Restate the data exactly as given and keep the pictures out.

Supplied data |
================================
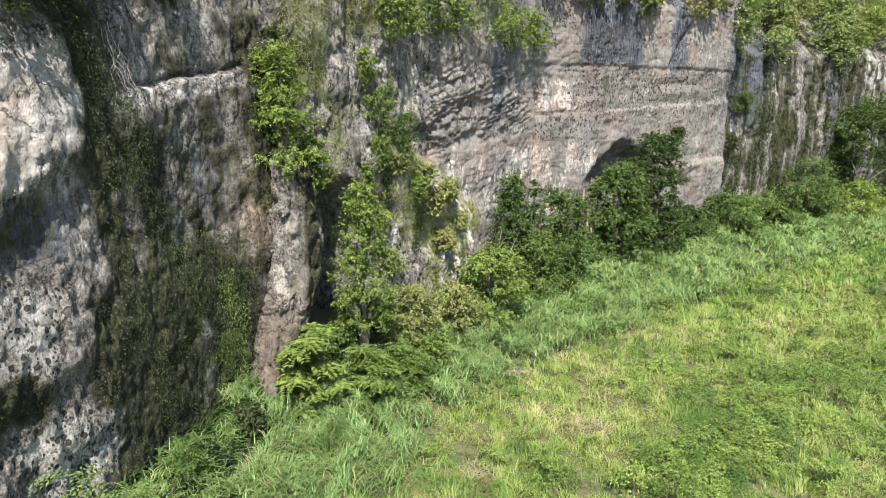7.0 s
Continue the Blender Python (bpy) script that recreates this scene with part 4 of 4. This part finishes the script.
r = np.random.default_rng(91)
hang = []
for k in range(26):
    top = np.array([14.1 + r.normal(0, 0.35), 67.3 + r.normal(0, 0.3), 9.6 + r.normal(0, 0.5)])
    foot = np.array([top[0] + 0.5 + r.normal(0, 0.3), top[1] - 0.3 + r.normal(0, 0.3), 1.6])
    hang.append((bent(top, foot, r, 0, 7, 0.12), 0.10, 0.06))
strands("hanging_roots", "bundle of pale and reddish roots hanging beside the cave", "roots", hang, ROOT, "root")
hang = []
for k in range(9):
    x, y, z, w = on_cliff(84.3 + 0.12 * k, 23.4 + r.normal(0, 0.4), 0.2)
    hang.append((bent((x, y, z), (x + w[0] * 0.3 + r.normal(0, 0.4), y + r.normal(0, 0.5), z - r.uniform(0.8, 3.0)), r, 0, 8, 0.5), 0.014, 0.006))
strands("hanging_roots", "pale bare roots hanging down the near wall", "roots", hang, PALE_BARK, "root")


def brush_pile(place, size, seed, label):
    rr = np.random.default_rng(seed)
    paths = []
    for k in range(60):
        a = np.array(place) + rr.normal(0, 0.5 * size, 3) * np.array([1, 1, 0.25])
        d = unit(rr.normal(size=3) * np.array([1, 1, 0.45]))
        paths.append((bent(a, a + d * size * rr.uniform(0.4, 0.9), rr, 0, 5, 0.3), 0.016, 0.006))
    strands("brush_pile", label, "dead brush", paths, DRYWOOD, "branch")


brush_pile((-0.4, 29.2, on_ground(-0.4, 29.2) + 0.4), 1.0, 1, "small heap of brown dead branches in the meadow")
brush_pile((3.1, 40.1, on_ground(3.1, 40.1) + 0.8), 0.9, 2, "brown dead brush at the edge of the cane grass")
brush_pile((6.9, 34.4, on_ground(6.9, 34.4) + 0.2), 0.9, 3, "dry flattened brush in a bare patch")
dead = []
x, y, z = rooted(1.4, 49.6)
for k in range(22):
    a = np.array([x + r.normal(0, 0.3), y + r.normal(0, 0.3), z + 1.0 + r.random() * 2])
    dead.append((bent(a, a + np.array([r.normal(0, 1.1), r.normal(0, 0.8), r.uniform(2.0, 5.5)]), r, 0, 6, 0.25), 0.045, 0.015))
strands("dead_shrub", "bare pale twigs of a dead shrub at the cliff foot", "dead shrub", dead, ROOT, "twig")
for a, b, sag in (((19.3, 70.9, 32.0), (42.3, 88.2, 30.2), 0.15), ((26.9, 75.2, 32.7), (38.7, 86.7, 33.1), 0.15)):
    u = np.linspace(0, 1, 24)[:, None]
    path = np.array(a) * (1 - u) + np.array(b) * u
    path[:, 2] -= sag * np.sin(u[:, 0] * math.pi)
    vv, qq = tube(path, np.full(24, 0.018), 5)
    tagged(new("cable", mesh_arrays("cable", vv, [qq], CABLE, True)), "thin grey cable strung across the top of the cliff", "cable", "cables over the cliff")

# ---------------------------------------------------------------- stones on the bank
r = np.random.default_rng(17)


def stone_mesh(seed):
    bm = bmesh.new()
    bmesh.ops.create_icosphere(bm, subdivisions=2, radius=1.0)
    for vert in bm.verts:
        vert.co *= 0.8 + 0.5 * noise.noise(vert.co * 1.3 + Vector((seed, 0, 0)))
        vert.co.z *= 0.6
    me = bpy.data.meshes.new("stone")
    bm.to_mesh(me), bm.free()
    me.materials.append(SAND)
    return me


stones = [stone_mesh(k * 3.7) for k in range(3)]
for k in range(18):
    i = int(r.integers(16 * 4 - 10, 16 * 8))
    x, y = SHORE[i] + r.normal(0, 0.35, 2) + np.array([-0.15, 0.1])
    ob = new("stone", stones[k % 3])
    size = r.uniform(0.06, 0.16)
    ob.matrix_basis = pose(x, y, max(on_ground(x, y), -0.05) + size * 0.2, 0, 0, r.uniform(0, 360)) @ Matrix.Diagonal((size, size * 0.8, size, 1))
    tagged(ob, "small pale stone at the water's edge", "stone", "stones on the bank")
================================
Response |
7.0 s
Continue the Blender Python (bpy) script that recreates this scene with part 4 of 4. This part finishes the script.
r = np.random.default_rng(91)
hang = []
for k in range(26):
    top = np.array([14.1 + r.normal(0, 0.35), 67.3 + r.normal(0, 0.3), 9.6 + r.normal(0, 0.5)])
    foot = np.array([top[0] + 0.5 + r.normal(0, 0.3), top[1] - 0.3 + r.normal(0, 0.3), 1.6])
    hang.append((bent(top, foot, r, 0, 7, 0.12), 0.10, 0.06))
strands("hanging_roots", "bundle of pale and reddish roots hanging beside the cave", "roots", hang, ROOT, "root")
hang = []
for k in range(9):
    x, y, z, w = on_cliff(84.3 + 0.12 * k, 23.4 + r.normal(0, 0.4), 0.2)
    hang.append((bent((x, y, z), (x + w[0] * 0.3 + r.normal(0, 0.4), y + r.normal(0, 0.5), z - r.uniform(0.8, 3.0)), r, 0, 8, 0.5), 0.014, 0.006))
strands("hanging_roots", "pale bare roots hanging down the near wall", "roots", hang, PALE_BARK, "root")


def brush_pile(place, size, seed, label):
    rr = np.random.default_rng(seed)
    paths = []
    for k in range(60):
        a = np.array(place) + rr.normal(0, 0.5 * size, 3) * np.array([1, 1, 0.25])
        d = unit(rr.normal(size=3) * np.array([1, 1, 0.45]))
        paths.append((bent(a, a + d * size * rr.uniform(0.4, 0.9), rr, 0, 5, 0.3), 0.016, 0.006))
    strands("brush_pile", label, "dead brush", paths, DRYWOOD, "branch")


brush_pile((-0.4, 29.2, on_ground(-0.4, 29.2) + 0.4), 1.0, 1, "small heap of brown dead branches in the meadow")
brush_pile((3.1, 40.1, on_ground(3.1, 40.1) + 0.8), 0.9, 2, "brown dead brush at the edge of the cane grass")
brush_pile((6.9, 34.4, on_ground(6.9, 34.4) + 0.2), 0.9, 3, "dry flattened brush in a bare patch")
dead = []
x, y, z = rooted(1.4, 49.6)
for k in range(22):
    a = np.array([x + r.normal(0, 0.3), y + r.normal(0, 0.3), z + 1.0 + r.random() * 2])
    dead.append((bent(a, a + np.array([r.normal(0, 1.1), r.normal(0, 0.8), r.uniform(2.0, 5.5)]), r, 0, 6, 0.25), 0.045, 0.015))
strands("dead_shrub", "bare pale twigs of a dead shrub at the cliff foot", "dead shrub", dead, ROOT, "twig")
for a, b, sag in (((19.3, 70.9, 32.0), (42.3, 88.2, 30.2), 0.15), ((26.9, 75.2, 32.7), (38.7, 86.7, 33.1), 0.15)):
    u = np.linspace(0, 1, 24)[:, None]
    path = np.array(a) * (1 - u) + np.array(b) * u
    path[:, 2] -= sag * np.sin(u[:, 0] * math.pi)
    vv, qq = tube(path, np.full(24, 0.018), 5)
    tagged(new("cable", mesh_arrays("cable", vv, [qq], CABLE, True)), "thin grey cable strung across the top of the cliff", "cable", "cables over the cliff")

# ---------------------------------------------------------------- stones on the bank
r = np.random.default_rng(17)


def stone_mesh(seed):
    bm = bmesh.new()
    bmesh.ops.create_icosphere(bm, subdivisions=2, radius=1.0)
    for vert in bm.verts:
        vert.co *= 0.8 + 0.5 * noise.noise(vert.co * 1.3 + Vector((seed, 0, 0)))
        vert.co.z *= 0.6
    me = bpy.data.meshes.new("stone")
    bm.to_mesh(me), bm.free()
    me.materials.append(SAND)
    return me


stones = [stone_mesh(k * 3.7) for k in range(3)]
for k in range(18):
    i = int(r.integers(16 * 4 - 10, 16 * 8))
    x, y = SHORE[i] + r.normal(0, 0.35, 2) + np.array([-0.15, 0.1])
    ob = new("stone", stones[k % 3])
    size = r.uniform(0.06, 0.16)
    ob.matrix_basis = pose(x, y, max(on_ground(x, y), -0.05) + size * 0.2, 0, 0, r.uniform(0, 360)) @ Matrix.Diagonal((size, size * 0.8, size, 1))
    tagged(ob, "small pale stone at the water's edge", "stone", "stones on the bank")